Однако есть в мире и кое-что еще, кроме насилия. Есть тоска и печаль по древнему солнечному миру. Разные вещи: арбузы, звезды, фрукты, какие-то темные лица, игрушки — все купается в призрачном свете. В этих картинах Тамайо достиг почти невозможных изящества и утонченности. Еще никогда серый цвет не представал в таком разнообразии оттенков и модуляций, впечатление, словно кто-то читает стихотворение из одной-единственной фразы, и она, непрестанно повторяясь, обретает новый смысл. Сияющий мир нашего вчера не стал сиять слабее и завораживает не меньше, но обольщения нашего сегодня похожи на свет, пробивающийся сквозь воды пруда, он чище и, осмелюсь сказать, безутешнее. В «Фигуре с веером» нам является целый мир, сгусток жизни, и возникает он из воздуха, как видение над бездной. Как необратимость мгновения. Эта картина производит на меня впечатление, сравнимое только со звучанием перламутрового слова «печаль»[48]. Многие из последних полотен Тамайо своей пышной, изобильной монотонностью, своим сосредоточенным светом напоминают мне сумрачные сонеты Гонгоры. Гонгоры, великого колориста и к тому же поэта белых, черных и серых тонов, поэта, которому был внятен бег минут и полет мгновенья.
Мгновенье, что подтачивает дни,Дни, что незримо поглощают годы.

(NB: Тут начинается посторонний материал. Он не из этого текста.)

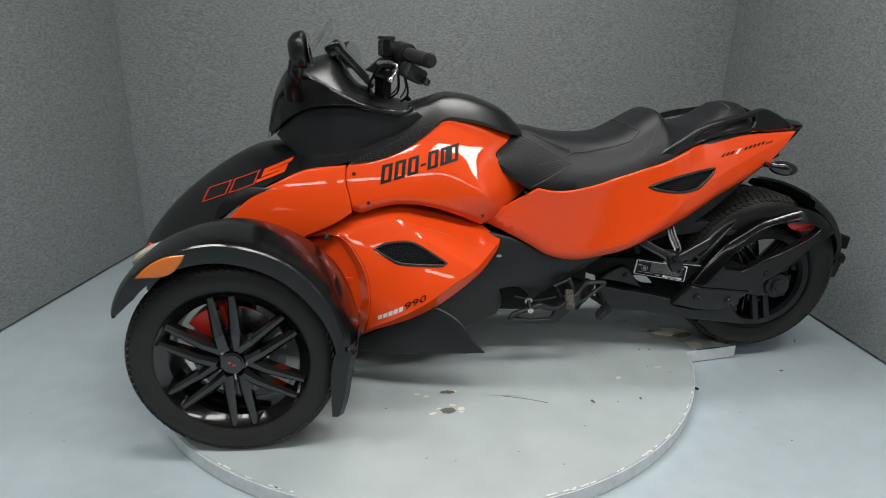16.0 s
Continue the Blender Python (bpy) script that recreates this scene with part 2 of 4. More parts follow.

Живопись Тамайо не для приятного времяпрепровождения, она прямой ответ на вызов времени. Ответ, заклинание духа, преображение. Даже когда эта живопись саркастична, она отворяет врата в мир, заказанный нынешним рабам и господам, но мы, если откроем глаза и протянем руки, можем в него войти. На перепутье холста сходятся самые разные силы, живопись не меньше, чем поэзия, соткана из притяжений и отталкиваний, далеких соотнесений, рифм и отзвуков. Это не обнесенные изгородью владения частного лица, но открытое пространство встречи и соприкосновения. «Поэзия, — писал я когда-то, — стремится вернуть священное в мир. Потому-то церкви, секты и политические партии следят за ней с таким ревнивым любопытством. Ведь посредством слова поэт освящает людские деяния, природу, отношения мужчин и женщин, свое сознающее „я“». Древнюю формулу такого ритуального освящения — вот что открывает нам Тамайо.
Из книги ПОМЕТКИ НА ПОЛЯХ
Перевод: словесность и дословность{178}
Перевод А. Косс
Выучиться говорить — значит выучиться переводить: когда ребенок спрашивает у матери, что значит то или иное слово, он хочет, в сущности, чтобы она перевела на его язык непонятное сочетание звуков. В этом смысле перевод в пределах одного языка ничем принципиально не отличается от перевода с одного языка на другой, и детский опыт повторяется в истории любого народа: даже племя, затерянное в самой глухой глуши, должно будет рано или поздно соприкоснуться с наречием неизвестного ему племени. Удивление, негодование, ужас или веселое недоумение, которое мы испытываем при звуках неведомого языка, незамедлительно преображается в сомнение, относящееся к тому языку, на котором мы изъясняемся. Речь утрачивает свою всеобщность, выявляет себя во множественности языков, причем все они чужды и непонятны друг другу. В прошлые времена перевод рассеивал такого рода сомнение: если нет всеобщего языка, то языки хотя бы образуют всеобщее содружество, в пределах которого они, преодолевая определенные трудности, достигают взаимоосмысления и взаимопонятности. И они взаимопонятны, поскольку на разных языках люди всегда говорят одно и то же. Всеобщность духа оказалась ответом на вавилонское смешение: языков много, смысл один. Паскаль во множественности религий усматривал доказательство истинности христианства; на разнообразие языков перевод отвечал идеалом всеобщности понимания. Таким образом, перевод был не только еще одним доказательством единства духа, но и его гарантией.